In October 1962, the world went to the brink of Armageddon. This study provides a new archive-based account of the Cuban missile crisis, providing the first detailed and authoritative account from the British perspective. The book draws upon new British and US archival material and recent scholarship in the west and the former USSR. The diplomatic, military and intelligence dimensions of British policy are scrutinised. New material is presented and existing interpretations of UK-US relations at this crucial moment are reassessed. The book contributes a new aspect to the literature on the Cuban missile crisis, by exploring where the views of Washington and its closest ally converged and diverged.

Reviews

'This is a scholarly and readable book that makes a very complex relationship accessible to all readers, whether or not they have prior knowledge of the Cuban Missile crisis...It is a book that makes a significant contribution to our understanding of the momentous events of the Cuban missile crisis.

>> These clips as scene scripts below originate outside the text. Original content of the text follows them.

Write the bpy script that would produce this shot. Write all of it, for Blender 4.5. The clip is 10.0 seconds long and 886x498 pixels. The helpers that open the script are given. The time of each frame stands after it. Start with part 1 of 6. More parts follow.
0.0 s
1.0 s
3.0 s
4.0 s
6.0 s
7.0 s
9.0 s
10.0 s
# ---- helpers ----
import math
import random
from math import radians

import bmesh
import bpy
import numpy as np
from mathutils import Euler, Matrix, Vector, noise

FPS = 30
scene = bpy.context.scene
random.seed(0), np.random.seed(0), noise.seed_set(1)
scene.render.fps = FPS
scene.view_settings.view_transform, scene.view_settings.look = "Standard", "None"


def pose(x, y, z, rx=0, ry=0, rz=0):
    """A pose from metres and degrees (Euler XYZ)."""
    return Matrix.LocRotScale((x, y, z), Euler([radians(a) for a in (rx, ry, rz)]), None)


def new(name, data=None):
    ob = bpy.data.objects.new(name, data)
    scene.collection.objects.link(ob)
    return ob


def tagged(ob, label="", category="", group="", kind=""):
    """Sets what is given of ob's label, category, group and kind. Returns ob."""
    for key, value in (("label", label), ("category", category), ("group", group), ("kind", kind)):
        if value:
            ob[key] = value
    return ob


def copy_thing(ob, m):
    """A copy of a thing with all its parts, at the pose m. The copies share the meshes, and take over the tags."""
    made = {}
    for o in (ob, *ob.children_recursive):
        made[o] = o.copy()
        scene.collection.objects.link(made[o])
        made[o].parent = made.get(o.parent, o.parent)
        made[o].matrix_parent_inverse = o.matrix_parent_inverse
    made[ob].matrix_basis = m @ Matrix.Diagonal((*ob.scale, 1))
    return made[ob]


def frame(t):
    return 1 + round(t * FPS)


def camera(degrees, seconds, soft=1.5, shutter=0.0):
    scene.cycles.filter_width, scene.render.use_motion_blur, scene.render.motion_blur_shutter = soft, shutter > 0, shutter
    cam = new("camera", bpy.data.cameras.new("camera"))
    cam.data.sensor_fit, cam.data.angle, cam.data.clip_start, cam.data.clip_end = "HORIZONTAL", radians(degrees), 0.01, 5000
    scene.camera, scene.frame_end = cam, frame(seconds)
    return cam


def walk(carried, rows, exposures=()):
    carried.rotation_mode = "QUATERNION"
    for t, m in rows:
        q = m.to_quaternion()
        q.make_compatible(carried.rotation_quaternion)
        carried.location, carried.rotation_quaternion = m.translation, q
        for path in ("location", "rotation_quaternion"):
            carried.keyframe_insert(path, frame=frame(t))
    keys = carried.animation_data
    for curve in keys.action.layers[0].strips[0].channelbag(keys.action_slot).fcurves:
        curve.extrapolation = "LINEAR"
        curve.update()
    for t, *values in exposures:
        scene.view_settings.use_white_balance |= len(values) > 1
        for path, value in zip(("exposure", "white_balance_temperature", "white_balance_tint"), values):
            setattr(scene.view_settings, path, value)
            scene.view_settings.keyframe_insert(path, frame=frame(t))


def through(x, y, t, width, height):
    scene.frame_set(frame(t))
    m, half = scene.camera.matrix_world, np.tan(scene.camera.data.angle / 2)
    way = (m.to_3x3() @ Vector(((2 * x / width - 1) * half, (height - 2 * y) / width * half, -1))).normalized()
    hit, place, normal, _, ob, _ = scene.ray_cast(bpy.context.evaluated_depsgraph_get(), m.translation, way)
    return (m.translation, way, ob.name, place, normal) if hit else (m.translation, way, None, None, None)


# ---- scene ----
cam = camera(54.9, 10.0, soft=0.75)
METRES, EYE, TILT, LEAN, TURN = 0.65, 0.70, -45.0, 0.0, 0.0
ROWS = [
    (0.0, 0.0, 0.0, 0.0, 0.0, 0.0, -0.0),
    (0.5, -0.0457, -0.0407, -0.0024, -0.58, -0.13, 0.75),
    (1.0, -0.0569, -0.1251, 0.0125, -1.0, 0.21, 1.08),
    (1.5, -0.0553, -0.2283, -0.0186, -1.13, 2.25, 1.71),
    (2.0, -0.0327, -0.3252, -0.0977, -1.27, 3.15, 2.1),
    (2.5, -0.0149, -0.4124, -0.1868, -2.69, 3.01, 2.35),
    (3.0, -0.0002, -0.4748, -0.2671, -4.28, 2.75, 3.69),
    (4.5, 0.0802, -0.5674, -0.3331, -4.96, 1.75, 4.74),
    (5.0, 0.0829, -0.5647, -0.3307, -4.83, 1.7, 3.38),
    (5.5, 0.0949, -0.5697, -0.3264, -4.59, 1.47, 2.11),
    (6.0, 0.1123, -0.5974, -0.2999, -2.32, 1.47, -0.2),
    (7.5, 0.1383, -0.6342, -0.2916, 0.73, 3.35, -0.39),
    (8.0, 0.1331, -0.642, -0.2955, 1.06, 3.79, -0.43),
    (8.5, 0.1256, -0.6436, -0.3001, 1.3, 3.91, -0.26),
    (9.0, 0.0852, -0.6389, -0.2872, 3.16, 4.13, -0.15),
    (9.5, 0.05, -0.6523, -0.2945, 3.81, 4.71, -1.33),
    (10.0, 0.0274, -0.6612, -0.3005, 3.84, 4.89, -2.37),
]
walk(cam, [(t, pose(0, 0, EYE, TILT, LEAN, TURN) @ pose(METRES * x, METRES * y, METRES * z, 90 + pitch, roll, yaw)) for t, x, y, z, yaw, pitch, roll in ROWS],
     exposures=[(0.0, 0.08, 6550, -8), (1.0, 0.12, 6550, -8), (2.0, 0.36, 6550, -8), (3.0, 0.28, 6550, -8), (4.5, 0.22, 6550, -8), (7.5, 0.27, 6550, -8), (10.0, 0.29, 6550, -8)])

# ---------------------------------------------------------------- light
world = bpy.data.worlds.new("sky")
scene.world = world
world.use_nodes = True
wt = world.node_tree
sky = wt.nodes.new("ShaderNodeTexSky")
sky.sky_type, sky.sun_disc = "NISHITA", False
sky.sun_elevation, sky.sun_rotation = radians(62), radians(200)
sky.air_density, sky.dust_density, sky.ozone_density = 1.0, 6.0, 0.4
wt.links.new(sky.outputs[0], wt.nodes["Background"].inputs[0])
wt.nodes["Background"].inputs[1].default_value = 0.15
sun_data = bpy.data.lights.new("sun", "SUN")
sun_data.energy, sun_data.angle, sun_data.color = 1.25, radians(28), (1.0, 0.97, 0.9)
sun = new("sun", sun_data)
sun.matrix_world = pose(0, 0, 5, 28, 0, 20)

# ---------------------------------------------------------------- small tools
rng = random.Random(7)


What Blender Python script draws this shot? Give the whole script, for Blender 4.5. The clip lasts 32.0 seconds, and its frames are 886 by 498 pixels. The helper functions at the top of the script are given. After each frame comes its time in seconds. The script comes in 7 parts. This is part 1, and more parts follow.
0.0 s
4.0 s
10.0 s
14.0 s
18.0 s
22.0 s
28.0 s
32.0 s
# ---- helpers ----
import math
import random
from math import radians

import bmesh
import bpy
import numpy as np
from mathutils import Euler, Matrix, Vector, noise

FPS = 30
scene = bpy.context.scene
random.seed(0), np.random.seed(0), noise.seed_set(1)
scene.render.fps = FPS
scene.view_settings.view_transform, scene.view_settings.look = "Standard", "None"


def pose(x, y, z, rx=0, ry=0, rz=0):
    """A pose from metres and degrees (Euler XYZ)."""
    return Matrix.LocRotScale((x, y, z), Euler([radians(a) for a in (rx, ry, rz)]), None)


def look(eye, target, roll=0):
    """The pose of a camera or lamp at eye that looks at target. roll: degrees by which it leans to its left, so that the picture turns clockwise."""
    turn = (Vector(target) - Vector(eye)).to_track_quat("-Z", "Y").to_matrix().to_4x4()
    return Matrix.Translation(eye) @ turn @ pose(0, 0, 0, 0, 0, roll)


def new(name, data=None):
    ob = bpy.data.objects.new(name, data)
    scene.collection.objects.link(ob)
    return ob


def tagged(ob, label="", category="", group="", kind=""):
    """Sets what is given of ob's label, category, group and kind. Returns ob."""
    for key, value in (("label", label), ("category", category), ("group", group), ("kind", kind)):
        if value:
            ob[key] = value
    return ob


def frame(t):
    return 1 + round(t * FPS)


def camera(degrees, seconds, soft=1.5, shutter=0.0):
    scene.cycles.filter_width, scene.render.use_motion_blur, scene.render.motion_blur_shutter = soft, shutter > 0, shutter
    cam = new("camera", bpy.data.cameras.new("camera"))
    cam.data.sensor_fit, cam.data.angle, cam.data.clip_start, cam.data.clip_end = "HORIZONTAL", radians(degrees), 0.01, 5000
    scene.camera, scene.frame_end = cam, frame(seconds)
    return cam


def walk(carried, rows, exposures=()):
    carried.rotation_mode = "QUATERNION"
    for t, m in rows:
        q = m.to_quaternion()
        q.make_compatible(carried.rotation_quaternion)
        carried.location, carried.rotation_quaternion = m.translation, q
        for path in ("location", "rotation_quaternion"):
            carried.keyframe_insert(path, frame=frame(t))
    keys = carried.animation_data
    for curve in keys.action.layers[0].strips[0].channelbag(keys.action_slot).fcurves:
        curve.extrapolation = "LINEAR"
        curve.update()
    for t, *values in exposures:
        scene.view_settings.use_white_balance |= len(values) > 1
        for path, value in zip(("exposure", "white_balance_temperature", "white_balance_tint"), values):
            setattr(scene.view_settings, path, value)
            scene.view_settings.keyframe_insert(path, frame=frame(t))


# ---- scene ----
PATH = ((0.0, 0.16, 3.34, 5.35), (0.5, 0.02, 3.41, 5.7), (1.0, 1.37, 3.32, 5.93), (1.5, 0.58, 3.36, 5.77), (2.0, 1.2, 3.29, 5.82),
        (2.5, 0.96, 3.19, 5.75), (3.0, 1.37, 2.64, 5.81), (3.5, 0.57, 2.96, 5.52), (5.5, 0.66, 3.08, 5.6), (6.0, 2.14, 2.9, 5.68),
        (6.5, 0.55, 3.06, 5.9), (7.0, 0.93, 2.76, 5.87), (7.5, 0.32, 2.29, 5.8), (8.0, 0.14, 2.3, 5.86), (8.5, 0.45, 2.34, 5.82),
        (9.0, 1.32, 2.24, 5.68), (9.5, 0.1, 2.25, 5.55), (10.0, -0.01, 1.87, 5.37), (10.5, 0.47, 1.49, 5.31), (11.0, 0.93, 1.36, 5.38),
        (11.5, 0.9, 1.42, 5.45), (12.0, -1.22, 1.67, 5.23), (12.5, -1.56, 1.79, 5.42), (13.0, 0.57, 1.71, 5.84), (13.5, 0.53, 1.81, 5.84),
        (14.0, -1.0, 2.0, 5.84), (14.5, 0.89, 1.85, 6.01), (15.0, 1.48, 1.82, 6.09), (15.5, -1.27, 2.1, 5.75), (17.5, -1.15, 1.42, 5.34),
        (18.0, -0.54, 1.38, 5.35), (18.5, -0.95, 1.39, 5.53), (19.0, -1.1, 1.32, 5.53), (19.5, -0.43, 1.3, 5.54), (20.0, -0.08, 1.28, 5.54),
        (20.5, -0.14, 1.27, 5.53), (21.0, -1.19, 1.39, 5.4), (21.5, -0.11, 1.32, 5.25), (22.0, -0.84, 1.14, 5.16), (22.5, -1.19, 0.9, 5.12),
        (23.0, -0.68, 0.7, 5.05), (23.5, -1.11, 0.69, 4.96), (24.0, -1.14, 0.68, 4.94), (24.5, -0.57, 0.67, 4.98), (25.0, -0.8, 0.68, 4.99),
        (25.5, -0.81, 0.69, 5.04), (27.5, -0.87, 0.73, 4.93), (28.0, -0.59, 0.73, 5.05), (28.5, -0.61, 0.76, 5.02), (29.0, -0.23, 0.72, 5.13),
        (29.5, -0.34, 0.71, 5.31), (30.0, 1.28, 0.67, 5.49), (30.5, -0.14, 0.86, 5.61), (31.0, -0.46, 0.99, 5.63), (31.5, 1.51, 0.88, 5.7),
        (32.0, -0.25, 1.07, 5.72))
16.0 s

It will become an essential read for all those who want to know what happened, when and why from the British perspective.' - Alan P. Dobson, Contemporary British History

'This is a very good, careful study of the issues which arose between the two countries and is written in a clear style.' - Michael F. Hopkins, International Affairs

Authors and Affiliations

  • Department of International Politics, University of Wales, Aberystwyth, UK

    L. V. Scott

About the author

L.V. SCOTT is Senior Lecturer in International Politics at the University of Wales, Aberystwyth, where since 1990 he has specialised in international history and intelligence studies. From 1984 to 1988 he was Political Assistant to the Rt Hon Denis Healey, MP, Shadow Foreign Secretary. He has written on a variety of defence and security issues, and is the author of Conscription and the Attlee Governments: The Politics and Policy of National Service 1945-51, published in the Oxford Historical Monographs series.